**EXERCISE AIM**
Produce an exact transcription of the listing below, omitting the pictures.

-------

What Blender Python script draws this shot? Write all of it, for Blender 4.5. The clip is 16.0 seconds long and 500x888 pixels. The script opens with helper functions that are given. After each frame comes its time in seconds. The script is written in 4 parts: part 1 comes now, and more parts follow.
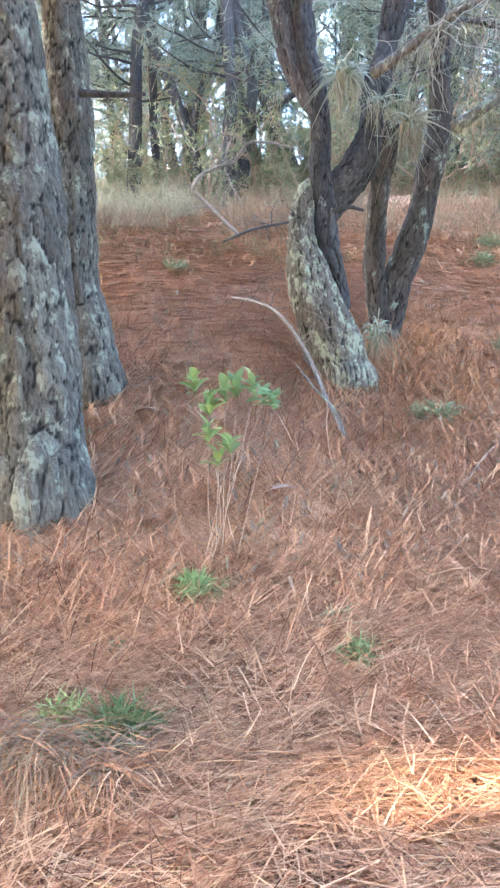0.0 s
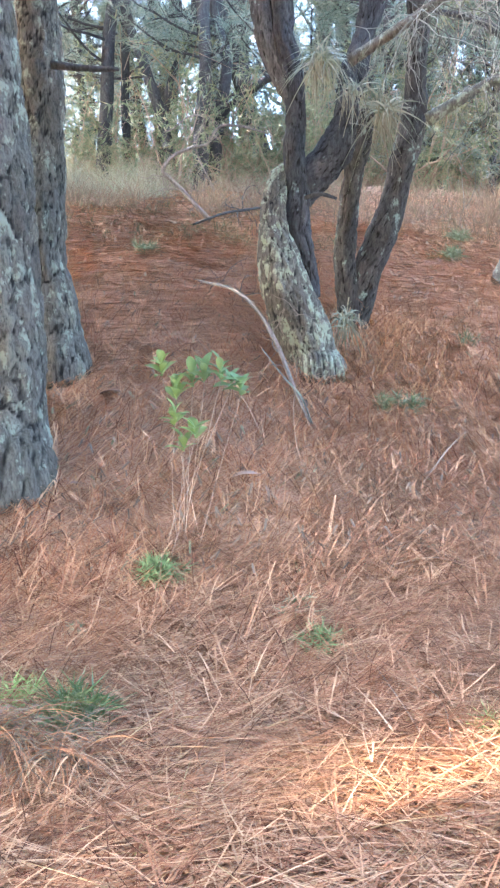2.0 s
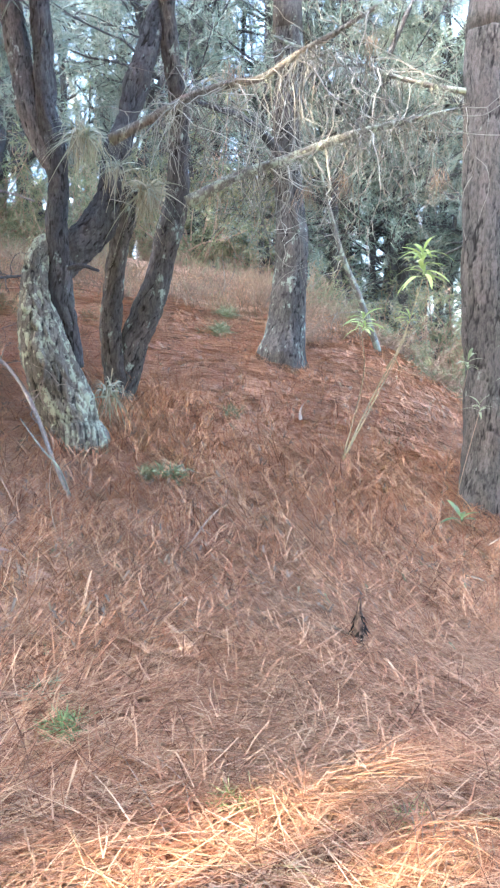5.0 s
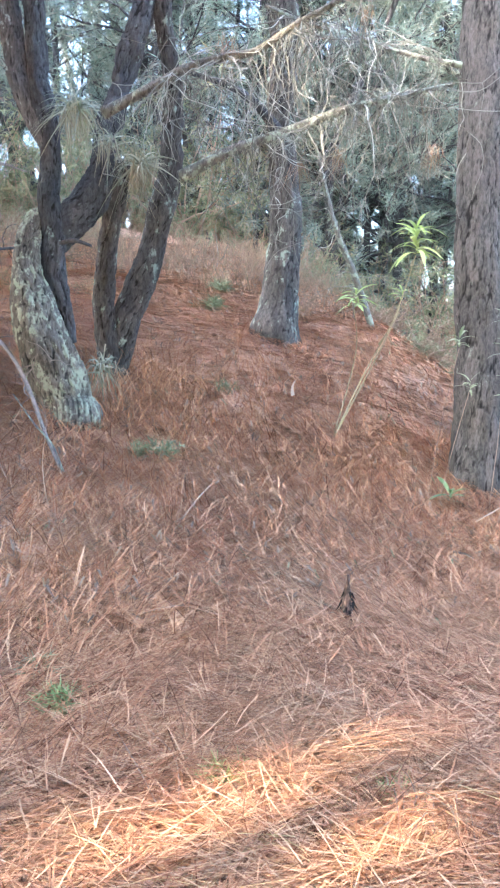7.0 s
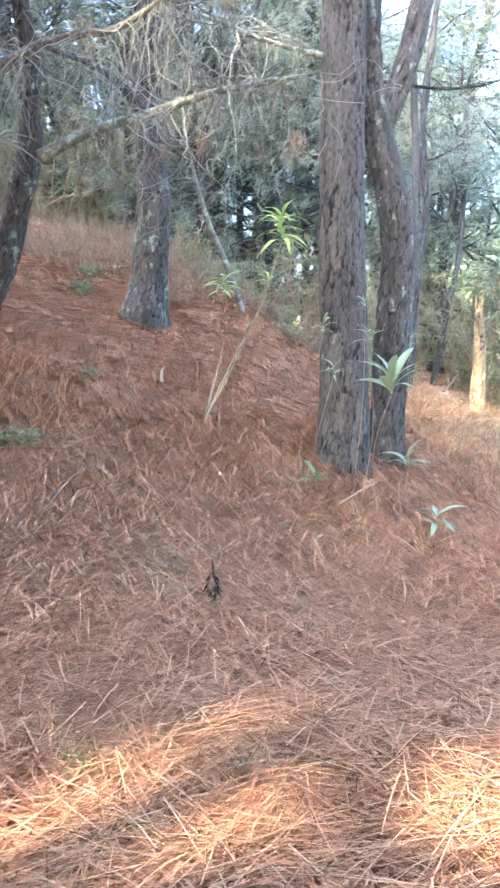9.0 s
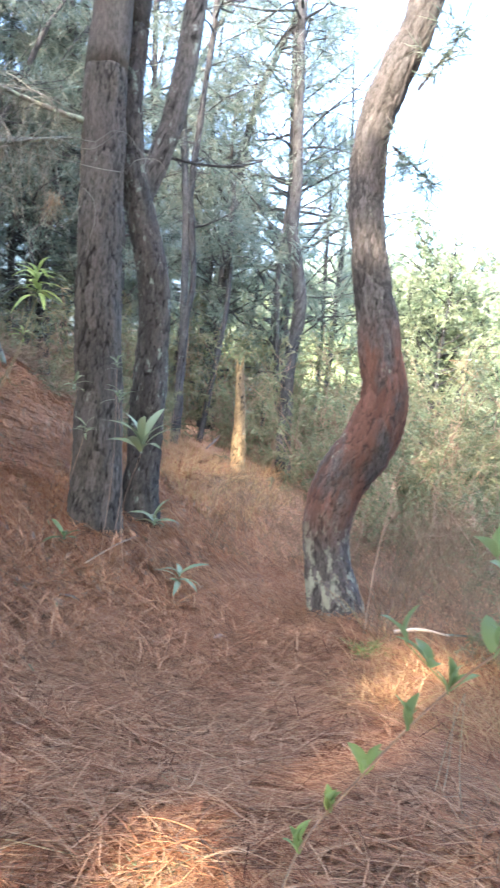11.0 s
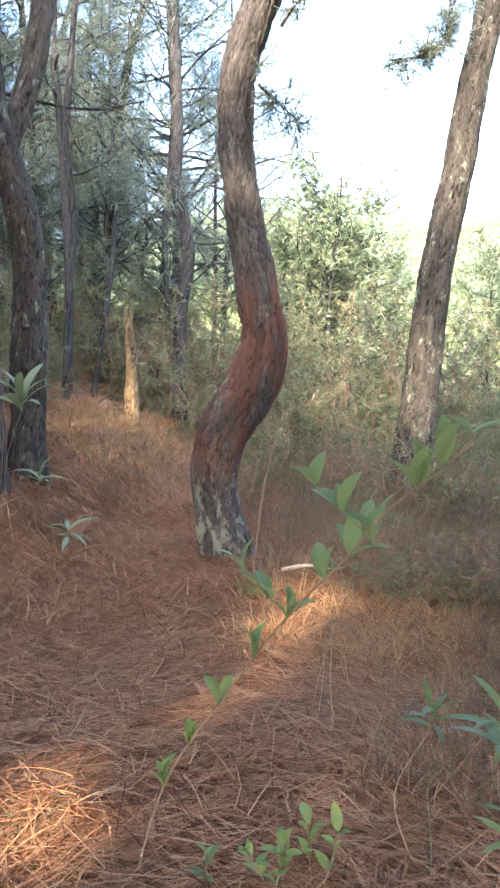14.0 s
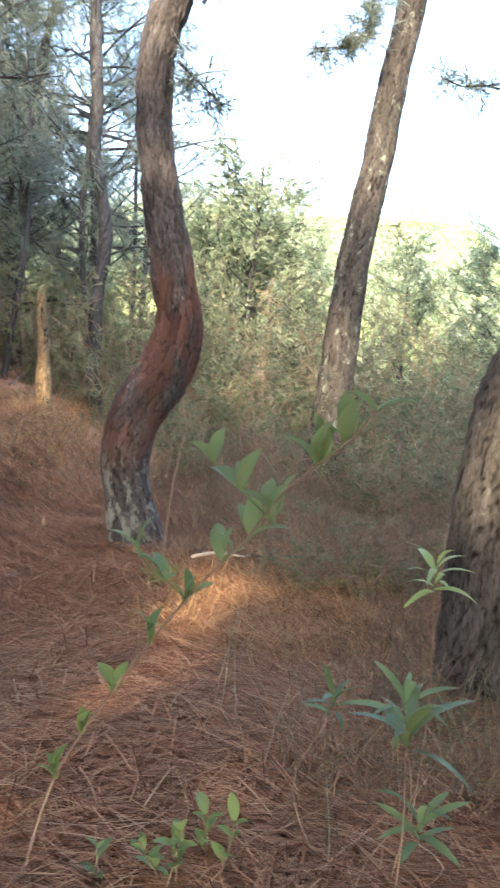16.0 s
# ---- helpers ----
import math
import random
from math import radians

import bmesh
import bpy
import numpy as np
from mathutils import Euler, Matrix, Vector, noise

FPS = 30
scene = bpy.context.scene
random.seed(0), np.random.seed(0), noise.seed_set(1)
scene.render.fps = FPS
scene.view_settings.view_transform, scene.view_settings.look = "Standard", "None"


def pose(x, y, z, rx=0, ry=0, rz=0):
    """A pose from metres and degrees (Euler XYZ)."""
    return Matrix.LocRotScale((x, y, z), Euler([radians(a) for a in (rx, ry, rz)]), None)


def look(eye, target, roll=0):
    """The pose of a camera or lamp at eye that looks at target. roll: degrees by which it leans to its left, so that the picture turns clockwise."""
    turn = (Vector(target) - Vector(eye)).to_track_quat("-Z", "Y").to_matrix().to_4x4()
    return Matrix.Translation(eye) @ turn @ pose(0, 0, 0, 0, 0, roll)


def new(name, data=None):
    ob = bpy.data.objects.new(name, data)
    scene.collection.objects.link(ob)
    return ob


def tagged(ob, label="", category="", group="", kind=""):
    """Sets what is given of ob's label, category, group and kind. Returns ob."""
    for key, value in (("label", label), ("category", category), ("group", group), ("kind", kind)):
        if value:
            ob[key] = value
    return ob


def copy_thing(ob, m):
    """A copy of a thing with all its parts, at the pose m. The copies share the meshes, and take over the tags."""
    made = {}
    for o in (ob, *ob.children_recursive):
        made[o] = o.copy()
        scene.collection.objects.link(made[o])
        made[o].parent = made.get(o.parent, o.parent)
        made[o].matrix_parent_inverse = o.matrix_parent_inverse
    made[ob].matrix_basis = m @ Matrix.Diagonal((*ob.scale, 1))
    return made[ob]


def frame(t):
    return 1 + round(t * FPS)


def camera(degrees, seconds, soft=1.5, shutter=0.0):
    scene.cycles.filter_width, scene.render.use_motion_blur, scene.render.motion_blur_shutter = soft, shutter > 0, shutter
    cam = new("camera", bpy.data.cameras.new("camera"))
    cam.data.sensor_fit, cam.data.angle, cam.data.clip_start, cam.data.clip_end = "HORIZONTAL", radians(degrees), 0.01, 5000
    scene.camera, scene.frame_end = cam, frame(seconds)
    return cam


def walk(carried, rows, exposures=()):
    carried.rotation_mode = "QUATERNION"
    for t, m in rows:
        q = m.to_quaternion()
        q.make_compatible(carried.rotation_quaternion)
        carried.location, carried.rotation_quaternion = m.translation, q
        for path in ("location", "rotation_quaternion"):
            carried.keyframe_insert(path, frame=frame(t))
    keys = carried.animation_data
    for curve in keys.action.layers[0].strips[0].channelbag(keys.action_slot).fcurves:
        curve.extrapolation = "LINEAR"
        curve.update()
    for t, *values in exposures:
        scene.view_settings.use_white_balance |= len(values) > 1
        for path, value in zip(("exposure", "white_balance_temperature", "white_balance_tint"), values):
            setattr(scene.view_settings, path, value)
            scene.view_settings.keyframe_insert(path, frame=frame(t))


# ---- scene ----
cam = camera(34.8, 16.0, soft=2.3, shutter=0.5)
EXPO = [(0.0, 5.2, 5270, 9), (5.0, 5.1, 5230, 9), (8.5, 4.98, 5120, 9), (9.5, 4.77, 5130, 9), (10.2, 4.55, 5200, 9), (12.3, 3.48, 5450, 10), (14.5, 3.55, 5600, 10), (16.0, 3.3, 5700, 10)]
PATH = [
    (0, (0.000, 0.000, 1.502), (-0.015, 1.967, 1.143), -3.57),
    (0.5, (0.006, -0.007, 1.519), (-0.006, 1.965, 1.186), -3.36),
    (1, (0.017, 0.001, 1.511), (0.070, 1.973, 1.182), -2.86),
    (1.5, (0.002, 0.018, 1.503), (0.063, 1.981, 1.126), -2.48),
    (2, (-0.019, 0.028, 1.489), (0.059, 1.987, 1.095), -1.38),
    (2.5, (-0.024, 0.045, 1.497), (0.099, 1.999, 1.090), 0.31),
    (3, (-0.022, 0.073, 1.476), (0.116, 2.033, 1.101), 1.03),
    (3.5, (0.018, 0.078, 1.493), (0.253, 2.042, 1.200), -0.93),
    (4, (0.096, 0.039, 1.526), (0.536, 1.979, 1.322), -0.75),
    (4.5, (0.125, 0.002, 1.546), (0.699, 1.903, 1.304), 0.20),
    (4.7, (0.156, 0.036, 1.498), (0.748, 1.933, 1.272), 0.51),
    (7, (0.157, -0.003, 1.548), (0.765, 1.878, 1.245), 1.01),
    (7.5, (0.158, -0.013, 1.548), (0.793, 1.858, 1.238), 1.22),
    (8, (0.189, -0.006, 1.531), (0.898, 1.838, 1.220), 1.57),
    (8.5, (0.216, -0.042, 1.546), (1.067, 1.736, 1.205), 2.78),
    (9, (0.250, -0.039, 1.546), (1.128, 1.728, 1.216), 1.40),
    (9.5, (0.292, -0.076, 1.585), (1.329, 1.610, 1.297), 2.67),
    (10, (0.327, -0.096, 1.612), (1.420, 1.554, 1.324), 3.64),
    (10.2, (0.354, -0.116, 1.619), (1.497, 1.508, 1.372), 4.01),
    (12.3, (0.520, -0.372, 1.657), (1.974, 0.982, 1.421), 2.51),
    (12.5, (0.529, -0.377, 1.656), (1.991, 0.966, 1.412), 2.23),
    (13, (0.545, -0.383, 1.645), (2.021, 0.947, 1.412), 1.46),
    (13.5, (0.558, -0.373, 1.635), (2.015, 0.960, 1.319), 1.53),
    (14, (0.566, -0.370, 1.631), (2.037, 0.952, 1.338), 1.85),
    (14.5, (0.569, -0.373, 1.631), (2.050, 0.937, 1.328), 1.88),
    (15, (0.577, -0.372, 1.625), (2.077, 0.922, 1.347), 2.61),
    (15.5, (0.604, -0.370, 1.616), (2.141, 0.876, 1.328), 3.30),
    (16, (0.648, -0.357, 1.591), (2.247, 0.806, 1.285), 3.95),
]
walk(cam, [(t, look(eye, target, roll)) for t, eye, target, roll in PATH], exposures=EXPO)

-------

**ANSWER TO THE EXERCISE**
What Blender Python script draws this shot? Write all of it, for Blender 4.5. The clip is 16.0 seconds long and 500x888 pixels. The script opens with helper functions that are given. After each frame comes its time in seconds. The script is written in 4 parts: part 1 comes now, and more parts follow.
0.0 s
2.0 s
5.0 s
7.0 s
9.0 s
11.0 s
14.0 s
16.0 s
# ---- helpers ----
import math
import random
from math import radians

import bmesh
import bpy
import numpy as np
from mathutils import Euler, Matrix, Vector, noise

FPS = 30
scene = bpy.context.scene
random.seed(0), np.random.seed(0), noise.seed_set(1)
scene.render.fps = FPS
scene.view_settings.view_transform, scene.view_settings.look = "Standard", "None"


def pose(x, y, z, rx=0, ry=0, rz=0):
    """A pose from metres and degrees (Euler XYZ)."""
    return Matrix.LocRotScale((x, y, z), Euler([radians(a) for a in (rx, ry, rz)]), None)


def look(eye, target, roll=0):
    """The pose of a camera or lamp at eye that looks at target. roll: degrees by which it leans to its left, so that the picture turns clockwise."""
    turn = (Vector(target) - Vector(eye)).to_track_quat("-Z", "Y").to_matrix().to_4x4()
    return Matrix.Translation(eye) @ turn @ pose(0, 0, 0, 0, 0, roll)


def new(name, data=None):
    ob = bpy.data.objects.new(name, data)
    scene.collection.objects.link(ob)
    return ob


def tagged(ob, label="", category="", group="", kind=""):
    """Sets what is given of ob's label, category, group and kind. Returns ob."""
    for key, value in (("label", label), ("category", category), ("group", group), ("kind", kind)):
        if value:
            ob[key] = value
    return ob


def copy_thing(ob, m):
    """A copy of a thing with all its parts, at the pose m. The copies share the meshes, and take over the tags."""
    made = {}
    for o in (ob, *ob.children_recursive):
        made[o] = o.copy()
        scene.collection.objects.link(made[o])
        made[o].parent = made.get(o.parent, o.parent)
        made[o].matrix_parent_inverse = o.matrix_parent_inverse
    made[ob].matrix_basis = m @ Matrix.Diagonal((*ob.scale, 1))
    return made[ob]


def frame(t):
    return 1 + round(t * FPS)


def camera(degrees, seconds, soft=1.5, shutter=0.0):
    scene.cycles.filter_width, scene.render.use_motion_blur, scene.render.motion_blur_shutter = soft, shutter > 0, shutter
    cam = new("camera", bpy.data.cameras.new("camera"))
    cam.data.sensor_fit, cam.data.angle, cam.data.clip_start, cam.data.clip_end = "HORIZONTAL", radians(degrees), 0.01, 5000
    scene.camera, scene.frame_end = cam, frame(seconds)
    return cam


def walk(carried, rows, exposures=()):
    carried.rotation_mode = "QUATERNION"
    for t, m in rows:
        q = m.to_quaternion()
        q.make_compatible(carried.rotation_quaternion)
        carried.location, carried.rotation_quaternion = m.translation, q
        for path in ("location", "rotation_quaternion"):
            carried.keyframe_insert(path, frame=frame(t))
    keys = carried.animation_data
    for curve in keys.action.layers[0].strips[0].channelbag(keys.action_slot).fcurves:
        curve.extrapolation = "LINEAR"
        curve.update()
    for t, *values in exposures:
        scene.view_settings.use_white_balance |= len(values) > 1
        for path, value in zip(("exposure", "white_balance_temperature", "white_balance_tint"), values):
            setattr(scene.view_settings, path, value)
            scene.view_settings.keyframe_insert(path, frame=frame(t))


# ---- scene ----
cam = camera(34.8, 16.0, soft=2.3, shutter=0.5)
EXPO = [(0.0, 5.2, 5270, 9), (5.0, 5.1, 5230, 9), (8.5, 4.98, 5120, 9), (9.5, 4.77, 5130, 9), (10.2, 4.55, 5200, 9), (12.3, 3.48, 5450, 10), (14.5, 3.55, 5600, 10), (16.0, 3.3, 5700, 10)]
PATH = [
    (0, (0.000, 0.000, 1.502), (-0.015, 1.967, 1.143), -3.57),
    (0.5, (0.006, -0.007, 1.519), (-0.006, 1.965, 1.186), -3.36),
    (1, (0.017, 0.001, 1.511), (0.070, 1.973, 1.182), -2.86),
    (1.5, (0.002, 0.018, 1.503), (0.063, 1.981, 1.126), -2.48),
    (2, (-0.019, 0.028, 1.489), (0.059, 1.987, 1.095), -1.38),
    (2.5, (-0.024, 0.045, 1.497), (0.099, 1.999, 1.090), 0.31),
    (3, (-0.022, 0.073, 1.476), (0.116, 2.033, 1.101), 1.03),
    (3.5, (0.018, 0.078, 1.493), (0.253, 2.042, 1.200), -0.93),
    (4, (0.096, 0.039, 1.526), (0.536, 1.979, 1.322), -0.75),
    (4.5, (0.125, 0.002, 1.546), (0.699, 1.903, 1.304), 0.20),
    (4.7, (0.156, 0.036, 1.498), (0.748, 1.933, 1.272), 0.51),
    (7, (0.157, -0.003, 1.548), (0.765, 1.878, 1.245), 1.01),
    (7.5, (0.158, -0.013, 1.548), (0.793, 1.858, 1.238), 1.22),
    (8, (0.189, -0.006, 1.531), (0.898, 1.838, 1.220), 1.57),
    (8.5, (0.216, -0.042, 1.546), (1.067, 1.736, 1.205), 2.78),
    (9, (0.250, -0.039, 1.546), (1.128, 1.728, 1.216), 1.40),
    (9.5, (0.292, -0.076, 1.585), (1.329, 1.610, 1.297), 2.67),
    (10, (0.327, -0.096, 1.612), (1.420, 1.554, 1.324), 3.64),
    (10.2, (0.354, -0.116, 1.619), (1.497, 1.508, 1.372), 4.01),
    (12.3, (0.520, -0.372, 1.657), (1.974, 0.982, 1.421), 2.51),
    (12.5, (0.529, -0.377, 1.656), (1.991, 0.966, 1.412), 2.23),
    (13, (0.545, -0.383, 1.645), (2.021, 0.947, 1.412), 1.46),
    (13.5, (0.558, -0.373, 1.635), (2.015, 0.960, 1.319), 1.53),
    (14, (0.566, -0.370, 1.631), (2.037, 0.952, 1.338), 1.85),
    (14.5, (0.569, -0.373, 1.631), (2.050, 0.937, 1.328), 1.88),
    (15, (0.577, -0.372, 1.625), (2.077, 0.922, 1.347), 2.61),
    (15.5, (0.604, -0.370, 1.616), (2.141, 0.876, 1.328), 3.30),
    (16, (0.648, -0.357, 1.591), (2.247, 0.806, 1.285), 3.95),
]
walk(cam, [(t, look(eye, target, roll)) for t, eye, target, roll in PATH], exposures=EXPO)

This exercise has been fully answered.